Ever since my schooldays I have been sympathetic to the proposition that great art is no longer conceivable, that we are reaching the end of culture. This is perhaps the simplest way of defining postmodernity.
But until recently I assumed that the energies that had fueled high culture would be diverted into an increasingly vital popular culture. Although the cultural sphere would no longer be the locus of the most profound discoveries concerning the human–this being reserved for Generative Anthropology–it would continue to be productive of new forms.
I wonder now if this attitude does not make too much of the distinction between high and low. There is indeed a difference: high culture problematizes the ritual legacy of sacrifice that popular culture simply adapts to its resentful ends. But this adaptation too is an anthropological hypothesis, and when such hypotheses become irrelevant, the source of their creativity is cut off.
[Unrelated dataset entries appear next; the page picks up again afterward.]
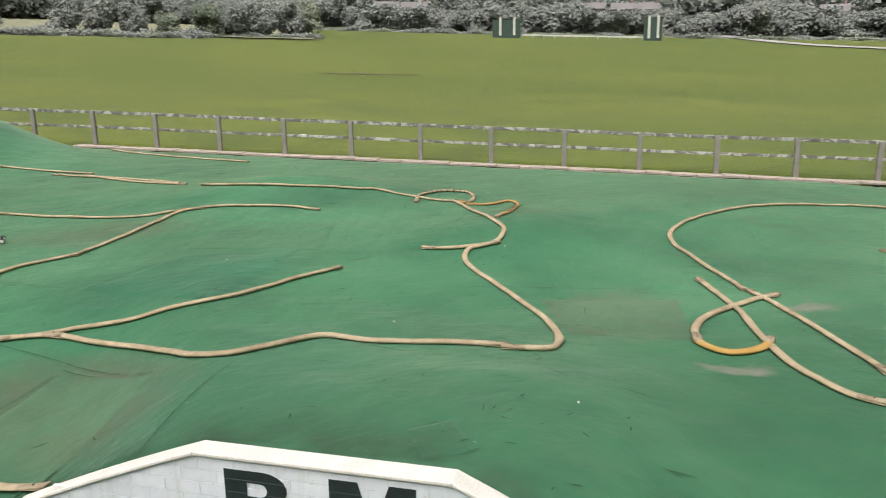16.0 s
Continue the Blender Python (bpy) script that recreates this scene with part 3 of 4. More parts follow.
def fence_rail_material(name, dark, light, flake):
    m, n, l, b = material(name, 0.6)
    v = where_node(n, l)
    col = ramp_node(n, l, noise_node(n, l, v, 3.0, 6), [(0.40, dark), (0.60, light)])
    info = n.new("ShaderNodeObjectInfo")
    shift = n.new("ShaderNodeVectorMath")
    l.new(v, shift.inputs[0])
    l.new(info.outputs["Location"], shift.inputs[1])
    patch = ramp_node(n, l, noise_node(n, l, shift.outputs[0], 5.5, 6, 0.7, 0.8), [(0.49, (0, 0, 0)), (0.56, (0.85,) * 3)])
    col = mix_node(n, l, patch, col, flake)
    l.new(col, b.inputs["Base Color"])
    bump_node(n, l, noise_node(n, l, v, 40.0, 4), b, 0.4, 0.004)
    return m


TAN_RAIL = fence_rail_material("weathered_tan_rail", (0.28, 0.24, 0.21), (0.46, 0.405, 0.35), (0.68, 0.63, 0.58))
GREY_RAIL = fence_rail_material("dark_rail_flaking_white", (0.12, 0.108, 0.105), (0.22, 0.20, 0.19), (0.62, 0.60, 0.59))
RAIL_SIDE = -1
fence_run((-15.78, 10.59), (1.2413, 1.3035), 13, "weathered grey timber post and rail fence with two rails", FENCE_WOOD, TAN_RAIL)
RAIL_SIDE = 1
fence_run((0.055, 25.36), (1.2798, -1.2657), 16, "grey timber two-rail fence with pale flaking paint above paving", GREY_POST, GREY_RAIL)


# ---- lettered brick wall of the jump ----
WALL_M = Matrix(((WALL_D[0], WALL_N[0], 0, WALL_P[0]), (WALL_D[1], WALL_N[1], 0, WALL_P[1]), (0, 0, 1, 0), (0, 0, 0, 1)))
TIP, BEND, END = -1.395, -0.065, 2.62


def wall_top(s):
    """The coping's upper edge over the run of the wall."""
    if s < BEND:
        t = (s - TIP) / (BEND - TIP)
        return 0.535 * (1.12 * t - 0.12 * t * t)
    return 0.535 if s < 1.43 else max(0.0, 0.535 - 0.46 * (s - 1.43))


def prism(bm, outline, y0, y1):
    """Extrudes an outline in the wall's plane from y0 to y1."""
    a = [bm.verts.new((s, y0, z)) for s, z in outline]
    b = [bm.verts.new((s, y1, z)) for s, z in outline]
    bm.faces.new(a)
    bm.faces.new(b[::-1])
    for k in range(len(outline)):
        q = (k + 1) % len(outline)
        bm.faces.new((a[k], b[k], b[q], a[q]))
    bmesh.ops.recalc_face_normals(bm, faces=bm.faces)
    return bm


def lettered_wall():
    wall = tagged(empty("wall_jump", WALL_M), "white-painted brick ramp wall with big black letters", "wall", kind="structure")
    under = lambda s: wall_top(s) - 0.030
    stops = [TIP + 0.08 + (END - TIP - 0.16) * k / 60 for k in range(61)]
    core = bmesh.new()
    prism(core, [(s, -0.3) for s in (stops[0], stops[-1])] + [(s, max(-0.2, under(s))) for s in stops[::-1]], 0.0035, 0.105)
    part("core", core, MORTAR, wall)
    # coping slabs
    runs = [[TIP + (BEND - TIP) * k / 8 for k in range(9)], [BEND, 0.48, 0.96, 1.43], [1.43, 2.0, END]]
    for run in runs:
        bm = bmesh.new()
        prism(bm, [(s, wall_top(s) - 0.026) for s in run] + [(s, wall_top(s)) for s in run[::-1]], -0.020, 0.125)
        bmesh.ops.bevel(bm, geom=[e for e in bm.edges if abs((e.verts[0].co - e.verts[1].co).y) < 0.01], offset=0.006, segments=1, affect="EDGES")
        part("coping", bm, COPING, wall)
    # crumbs of soil and moss along the foot, lapping unevenly up the bricks
    foot = bmesh.new()
    edge = [(TIP + 0.05 + (END - TIP - 0.15) * k / 120) for k in range(121)]
    prism(foot, [(edge[0], -0.3), (edge[-1], -0.3)] + [(q, -0.040 + 0.024 * noise.noise(Vector((q * 9.0, 0.3, 0))) + 0.012 * noise.noise(Vector((q * 37.0, 1.3, 0)))) for q in edge[::-1]], -0.028, 0.0)
    part("footing", foot, FOOTING, wall)
    # bricks
    row = 0
    z = 0.03 - 3 * COURSE
    while z < 0.56:
        s = TIP + (0.1125 if row % 2 else 0.0)
        while s < END:
            a, b = s + 0.0025, s + 0.2225
            s += 0.225
            tops = [(p, min(z + COURSE - 0.006, under(p) - 0.004)) for p in (a, a + 0.07, a + 0.145, b)]
            if max(t for _, t in tops) < z + 0.012:
                continue
            good = [(p, max(t, z + 0.001)) for p, t in tops]
            bm = bmesh.new()
            out = random.uniform(0.0, 0.0025)
            prism(bm, [(a, z), (b, z)] + good[::-1], -out, 0.02)
            part("brick", bm, WHITE_PAINT, wall)
        z += COURSE
        row += 1
    # the letters
    def bowl(cx, cz, rx, rz, n=9):
        return [(cx + rx * math.cos(a), cz + rz * math.sin(a)) for a in (-math.pi / 2 + math.pi * k / n for k in range(n + 1))]

    outer = [(0, 0)] + bowl(0.62, 0.27, 0.38, 0.27) + bowl(0.58, 0.77, 0.36, 0.23) + [(0, 1)]
    low_eye = [(0.34, 0.17)] + bowl(0.56, 0.275, 0.11, 0.105, 6) + [(0.34, 0.38)]
    top_eye = [(0.34, 0.64)] + bowl(0.54, 0.735, 0.10, 0.095, 6) + [(0.34, 0.83)]
    em = [(0, 0), (0, 1), (0.335, 1), (0.50, 0.36), (0.70, 1), (1, 1), (1, 0), (0.77, 0), (0.77, 0.70), (0.60, 0), (0.41, 0), (0.235, 0.72), (0.235, 0)]
    for text, loops, s0, s1, z0, z1 in (("B", (outer, low_eye, top_eye), 0.118, 0.522, 0.020, 0.450), ("M", (em,), 0.745, 1.233, 0.040, 0.463)):
        bm = bmesh.new()
        edges = []
        for loop in loops:
            vs = [bm.verts.new((s0 + x * (s1 - s0), -0.0075, z0 + z * (z1 - z0))) for x, z in loop]
            edges += [bm.edges.new((vs[k], vs[(k + 1) % len(vs)])) for k in range(len(vs))]
        bmesh.ops.triangle_fill(bm, edges=edges, use_beauty=True, use_dissolve=False, normal=(0, -1, 0))
        part("letter", bm, LETTER, wall, "black painted capital " + text)
    return wall


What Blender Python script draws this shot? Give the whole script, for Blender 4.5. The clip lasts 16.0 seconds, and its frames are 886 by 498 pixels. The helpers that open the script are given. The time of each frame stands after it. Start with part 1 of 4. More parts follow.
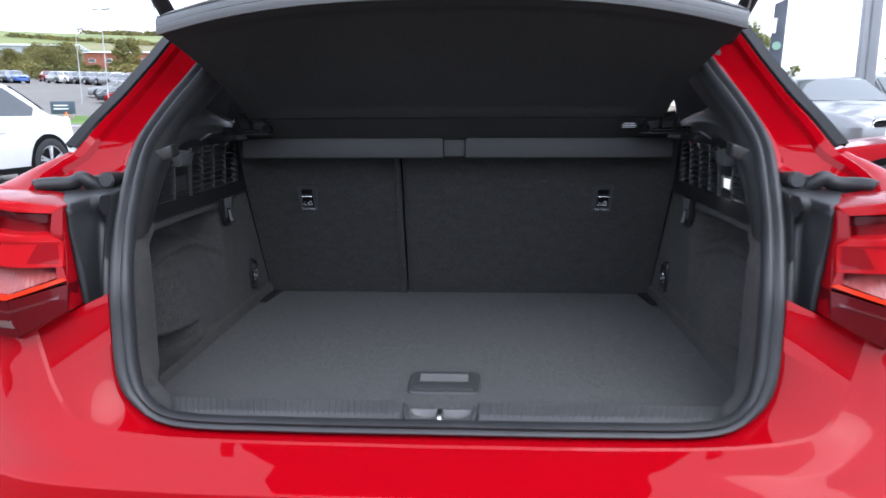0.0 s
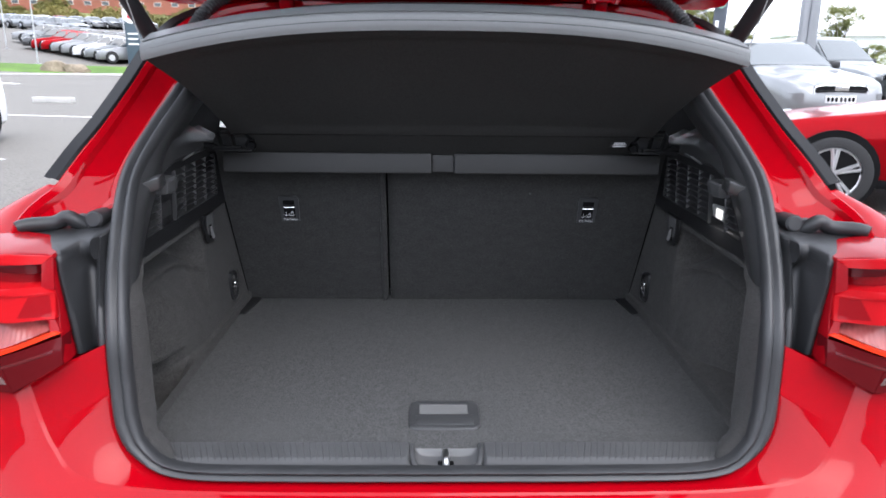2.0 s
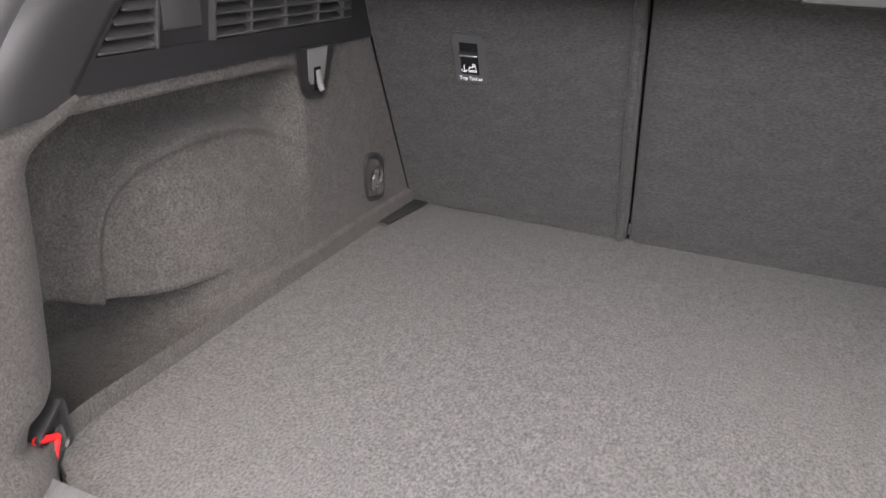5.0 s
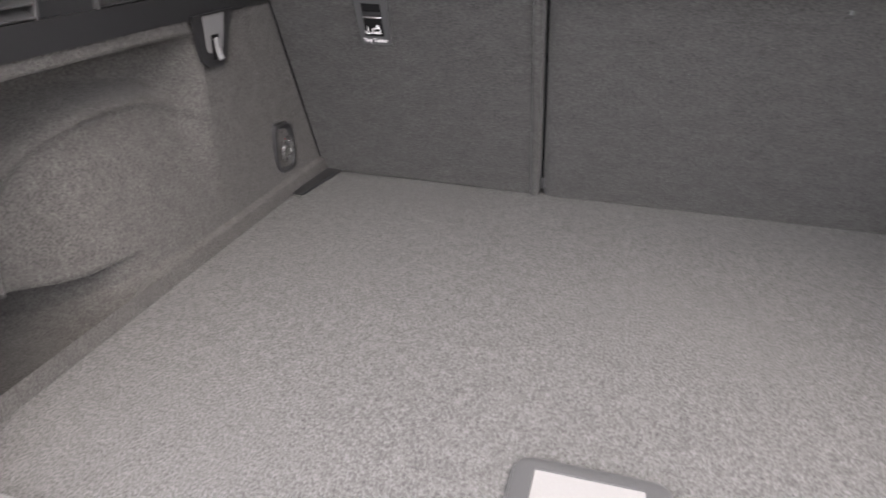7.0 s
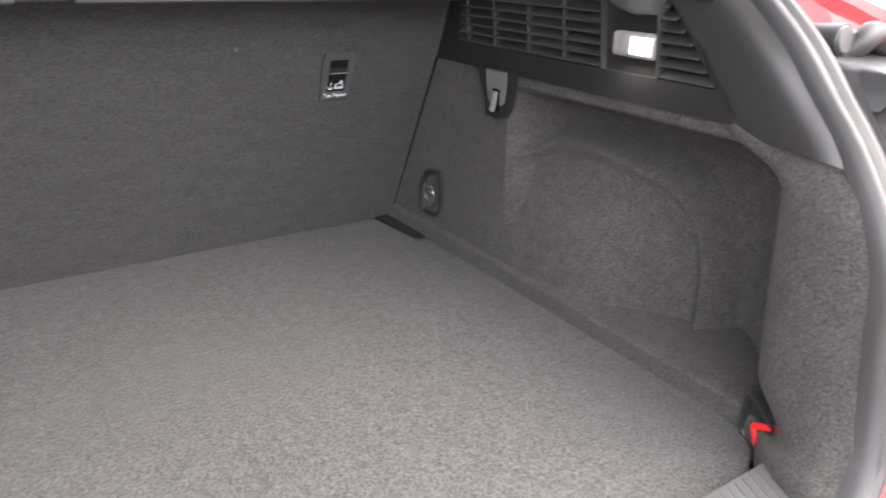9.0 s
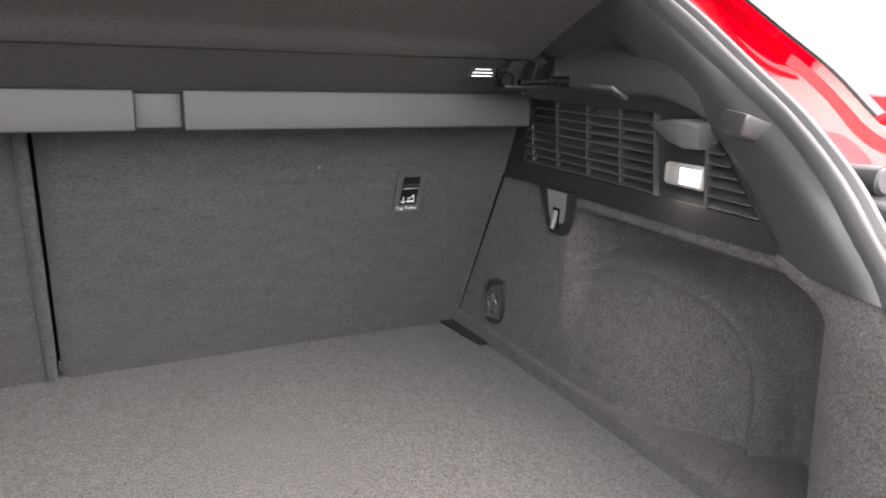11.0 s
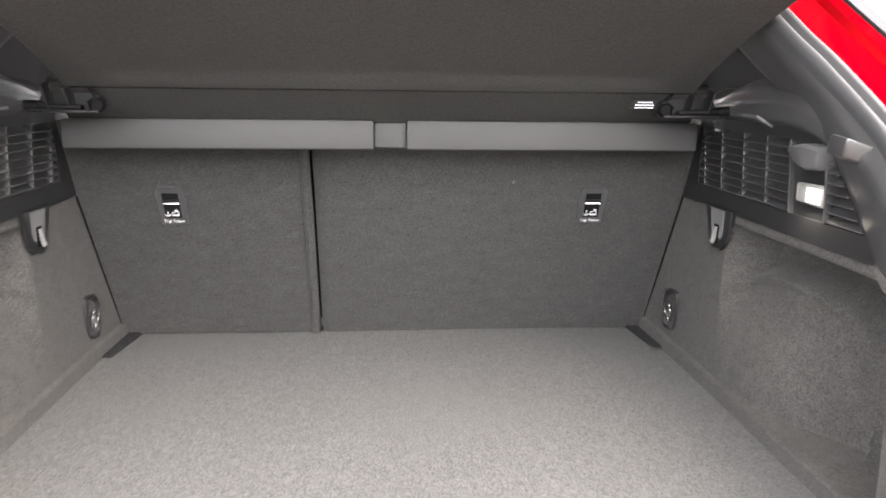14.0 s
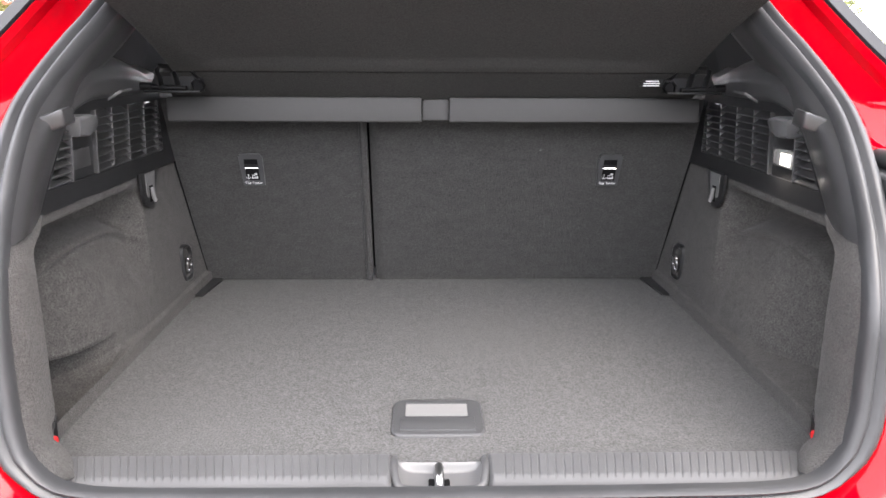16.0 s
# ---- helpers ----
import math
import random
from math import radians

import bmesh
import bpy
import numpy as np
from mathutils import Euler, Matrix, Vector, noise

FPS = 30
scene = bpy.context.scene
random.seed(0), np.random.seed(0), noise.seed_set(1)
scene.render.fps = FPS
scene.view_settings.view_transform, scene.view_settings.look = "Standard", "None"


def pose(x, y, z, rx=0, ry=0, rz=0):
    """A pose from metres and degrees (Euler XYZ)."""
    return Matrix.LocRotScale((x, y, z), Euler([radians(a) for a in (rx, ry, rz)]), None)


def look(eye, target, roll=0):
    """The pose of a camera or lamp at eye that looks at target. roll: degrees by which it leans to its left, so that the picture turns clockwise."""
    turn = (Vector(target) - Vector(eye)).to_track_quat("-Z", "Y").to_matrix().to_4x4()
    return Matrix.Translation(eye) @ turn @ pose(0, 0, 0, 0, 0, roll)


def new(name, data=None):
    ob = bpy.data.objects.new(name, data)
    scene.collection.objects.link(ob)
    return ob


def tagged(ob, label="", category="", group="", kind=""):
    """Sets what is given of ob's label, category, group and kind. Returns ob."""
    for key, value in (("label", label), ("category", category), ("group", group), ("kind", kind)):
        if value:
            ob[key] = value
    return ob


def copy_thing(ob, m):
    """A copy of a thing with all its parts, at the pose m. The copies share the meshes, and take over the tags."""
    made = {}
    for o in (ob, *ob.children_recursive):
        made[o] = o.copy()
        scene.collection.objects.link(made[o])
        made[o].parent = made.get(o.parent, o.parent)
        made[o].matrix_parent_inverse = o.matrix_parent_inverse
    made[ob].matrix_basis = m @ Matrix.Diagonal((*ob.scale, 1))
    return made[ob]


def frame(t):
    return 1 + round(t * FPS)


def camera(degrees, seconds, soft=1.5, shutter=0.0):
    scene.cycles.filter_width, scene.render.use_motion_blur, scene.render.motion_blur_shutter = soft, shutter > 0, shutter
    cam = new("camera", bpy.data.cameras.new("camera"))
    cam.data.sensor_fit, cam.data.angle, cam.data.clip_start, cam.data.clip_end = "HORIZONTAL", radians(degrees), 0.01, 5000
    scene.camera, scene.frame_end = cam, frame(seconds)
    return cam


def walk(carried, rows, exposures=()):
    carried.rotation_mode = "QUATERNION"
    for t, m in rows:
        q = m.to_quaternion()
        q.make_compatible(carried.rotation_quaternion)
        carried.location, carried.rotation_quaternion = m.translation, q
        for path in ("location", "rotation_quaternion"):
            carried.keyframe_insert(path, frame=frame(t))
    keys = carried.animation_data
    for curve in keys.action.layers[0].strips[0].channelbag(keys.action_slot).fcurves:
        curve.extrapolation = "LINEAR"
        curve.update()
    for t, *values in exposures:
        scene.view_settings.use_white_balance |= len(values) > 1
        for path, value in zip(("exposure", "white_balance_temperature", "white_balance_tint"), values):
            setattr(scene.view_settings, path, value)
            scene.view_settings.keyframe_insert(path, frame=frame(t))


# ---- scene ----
cam = camera(63.8, 16.0, soft=1.6, shutter=0.4)
PATH = [
    (0, (0.068, -1.058, 1.223), (-0.042, 0.902, 0.837), -0.3),
    (0.5, (0.067, -1.222, 1.212), (0.037, 0.743, 0.841), 0.8),
    (1, (0.052, -1.261, 1.259), (0.046, 0.703, 0.883), 0.8),
    (1.5, (0.024, -1.197, 1.346), (0.005, 0.75, 0.893), 1.7),
    (2, (-0.032, -1.016, 1.367), (0.009, 0.917, 0.852), 0.6),
    (2.5, (-0.073, -0.851, 1.316), (0.002, 1.052, 0.706), -0.0),
    (3, (-0.111, -0.634, 1.233), (-0.095, 1.246, 0.552), 2.1),
    (3.5, (-0.13, -0.464, 1.19), (-0.243, 1.386, 0.44), 3.0),
    (4, (-0.116, -0.348, 1.174), (-0.435, 1.467, 0.397), 2.6),
    (4.2, (-0.089, -0.309, 1.166), (-0.519, 1.481, 0.385), 3.0),
    (6.3, (0.024, -0.206, 1.155), (-0.793, 1.42, 0.324), 0.8),
    (6.5, (0.006, -0.212, 1.157), (-0.705, 1.451, 0.302), 1.8),
    (7, (-0.006, -0.232, 1.152), (-0.477, 1.503, 0.275), 1.2),
    (7.5, (-0.039, -0.256, 1.154), (-0.173, 1.528, 0.262), 0.7),
    (8, (-0.07, -0.266, 1.17), (0.207, 1.512, 0.298), 0.0),
    (8.5, (-0.079, -0.226, 1.172), (0.675, 1.435, 0.353), 0.9),
    (9, (-0.086, -0.202, 1.166), (0.957, 1.323, 0.401), 1.7),
    (9.2, (-0.086, -0.202, 1.176), (1.013, 1.295, 0.434), 2.0),
    (11.3, (-0.085, -0.255, 1.204), (0.756, 1.488, 0.698), 2.1),
    (11.5, (-0.083, -0.254, 1.205), (0.729, 1.501, 0.696), 2.1),
    (12, (-0.093, -0.266, 1.2), (0.63, 1.532, 0.705), 2.0),
    (12.5, (-0.111, -0.275, 1.199), (0.462, 1.581, 0.725), 1.3),
    (13, (-0.115, -0.297, 1.202), (0.281, 1.61, 0.746), 0.5),
    (13.5, (-0.065, -0.387, 1.2), (0.201, 1.546, 0.76), 0.4),
    (14, (-0.005, -0.521, 1.211), (0.151, 1.422, 0.764), 0.7),
    (14.5, (-0.012, -0.657, 1.212), (0.118, 1.292, 0.782), 1.5),
    (15, (-0.027, -0.736, 1.227), (0.113, 1.203, 0.757), 1.1),
    (15.5, (-0.019, -0.752, 1.233), (0.061, 1.182, 0.73), 0.5),
    (16, (-0.017, -0.745, 1.231), (0.03, 1.185, 0.709), 0.3),
]
EXPOSURES = [(0.0, 1.3, 5650, 12), (0.5, 1.35, 6100, 12), (1.0, 1.3, 6200, 12), (2.0, 1.55, 5950, 12), (2.5, 2.17, 6300, 12), (3.0, 2.52, 6700, 14),
             (3.5, 2.78, 6800, 16), (4.2, 3.0, 6800, 16), (8.0, 3.2, 6800, 16), (9.0, 3.18, 6800, 16), (11.3, 3.33, 6900, 14), (12.5, 3.53, 6950, 13),
             (13.5, 3.66, 6950, 13), (14.5, 3.52, 6950, 13), (15.0, 3.37, 6650, 14), (16.0, 2.97, 6600, 14)]
walk(cam, [(t, look(eye, target, roll)) for t, eye, target, roll in PATH], EXPOSURES)
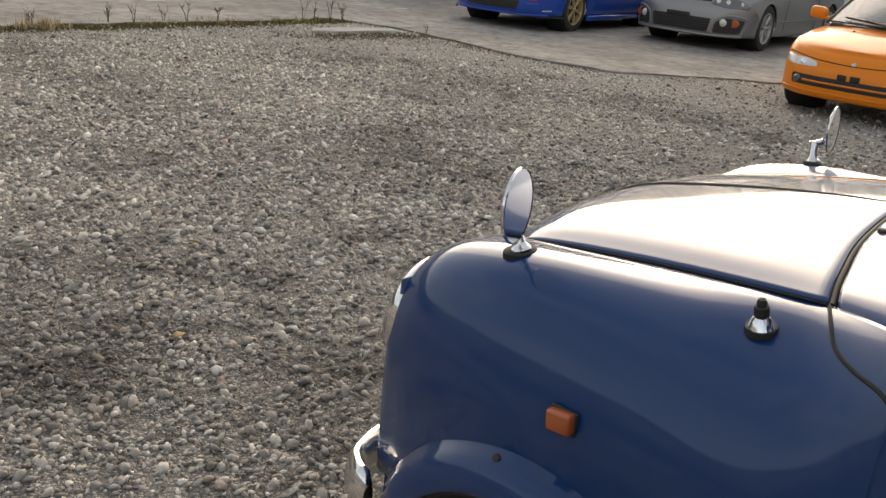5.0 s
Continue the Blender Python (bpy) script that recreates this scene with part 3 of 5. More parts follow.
    tube("front_bumper", bl, [0.010, 0.016] + [0.020] * (len(bl) - 4) + [0.016, 0.010], CHROME, car, 14, 2.6, label="chrome front bumper")
    build_cabin(car)
    build_door(car)
    return car


def build_cabin(car):
    """The body behind the front: sill, posts, roof, far side, tail, floor, dash and passenger seat."""
    # sill with its step and seal on the open side
    prof = [(-0.70, 0.205), (-0.708, 0.222), (-0.70, 0.236), (-0.672, 0.240), (-0.652, 0.246), (-0.642, 0.262)]
    skin("sill", [[(x, y, z + 0.02 * (y < -1.9)) for x, z in prof] for y in (-0.60, -0.9, -1.3, -1.75)], 4, 3, BLUE, car, "blue painted door sill", thick=0.02, flip=False)
    box("sill_bottom", (-0.665, -1.17, 0.185), (0.06, 1.15, 0.04), BLUE, car, 0.008)
    tube("sill_lip", [(-0.706, -0.585, 0.244), (-0.704, -0.63, 0.232), (-0.706, -0.9, 0.226), (-0.706, -1.72, 0.226)], 0.006, BLUE, car, 6)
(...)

At the end of what our schoolbooks call the 1900s, we seem to be witnessing an across-the-board decline in cultural creativity. Could this be the real end of culture?
The most vital of the popular arts is music, and the most profound influence on American popular music has long been the Black minority. But as my fellow cultural pessimist Lewis Weinberg pointed out to me recently, this music has largely stagnated over the past decade in its obsession with hip-hop. This mode eliminates the reconciling forces of melody and harmony–music proper–in favor of the driving energy of rhythm, the paroxystic expression of minority resentment. Our other musical forms–pop, jazz, rock, punk–are reduced to quotations from the past. This provides a model of popular culture reduced to ritualistic lowest terms: the purgation of passions by visceral repetition.
Proust or Porn?
Marcel Proust‘s 3000-page novel is of all narratives the most profoundly concerned with transcending the repetitious structure of narrative itself. The repetition of a tiny detail of experience such as the taste of the famous petite madeleine reveals the self’s lost unity. Desire is one, Proust tells us, but only a lifetime of desire can teach that to us. A la recherche du temps perdu suggests a model of the esthetic where the purgation of desire is deferred as long as possible.
In contrast is the porno film, where the narrative is reduced to a quasi-ritualized sequence of sexual acts in fifteen-minute sequences. The marketplace gives evidence that this repetitious action is effective in stimulating and purging desire. Nor does the existence of thousands of such films prevent new ones from being shot; even minimal unpredictability attracts our desire.
If high culture found its culmination in the work of Proust and his contemporaries in high modernism, today the porno film seems an increasingly appropriate model for culture in general. Both minimalist music and rap share its ritualistic emphasis on sameness rather than variance. So does the genre fiction that increasingly dominates the literary market. (The evolution of cinema in the direction of virtual reality suggests a new direction for culture that I’ll discuss in a later column.) The cultural has come full circle from ritual origins through secularization to a secularized version of ritual in which the sacred is assimilated to a physical process. The Western conception of incarnate divinity is challenged by a Hindu-Buddhist emphasis on the practices of self-purgation.
The porno model does not imply the death of culture. On the contrary, by linking culture directly to its roots in desire, it explains why culture endures beyond its “end.” In high culture, desire is a source of knowledge; but the biblical expression “carnal knowledge” reminds us that sexuality provides a minimalist epistemology of its own.
But this model is more problematic than first appears. Pornography is shameful, not because it is sinful in the eyes of our religious traditions, but because it is just a bit ridiculous. Expressions like faire la bête à deux dos mock the return to animality that sexual relations require. But that desire, seen from without, is always ridiculous is the central principle of the comic. A culture that no longer troubles to hide its purgative function is thus supremely open to comedy. Just as we need culture to purge our desires, we need comedy to affirm that we are not dupes of the cultural stereotypes to which we submit ourselves. The more our “serious” culture approximates the porno model, the more intense its comic antithesis becomes. Is it a coincidence that Saturday night cable fare seems almost equally divided between soft-core pornography and satire–which is often directed at the pornography?
Cultural irony is powerful only when it takes not itself but its victims seriously. Otherwise it becomes like the nouveau roman, whose narrative uncertainties are finally less disturbing than boring. There is no static position from which to look down with contempt upon the futile repetitiousness of desire. Far better if postmodern self-referentiality can make us laugh. We are condemned to take our desires seriously, but not so seriously as to prevent us from laughing at our seriousness. And the laughing is generally far more entertaining than what it mocks. So perhaps we haven’t reached the end of culture after all.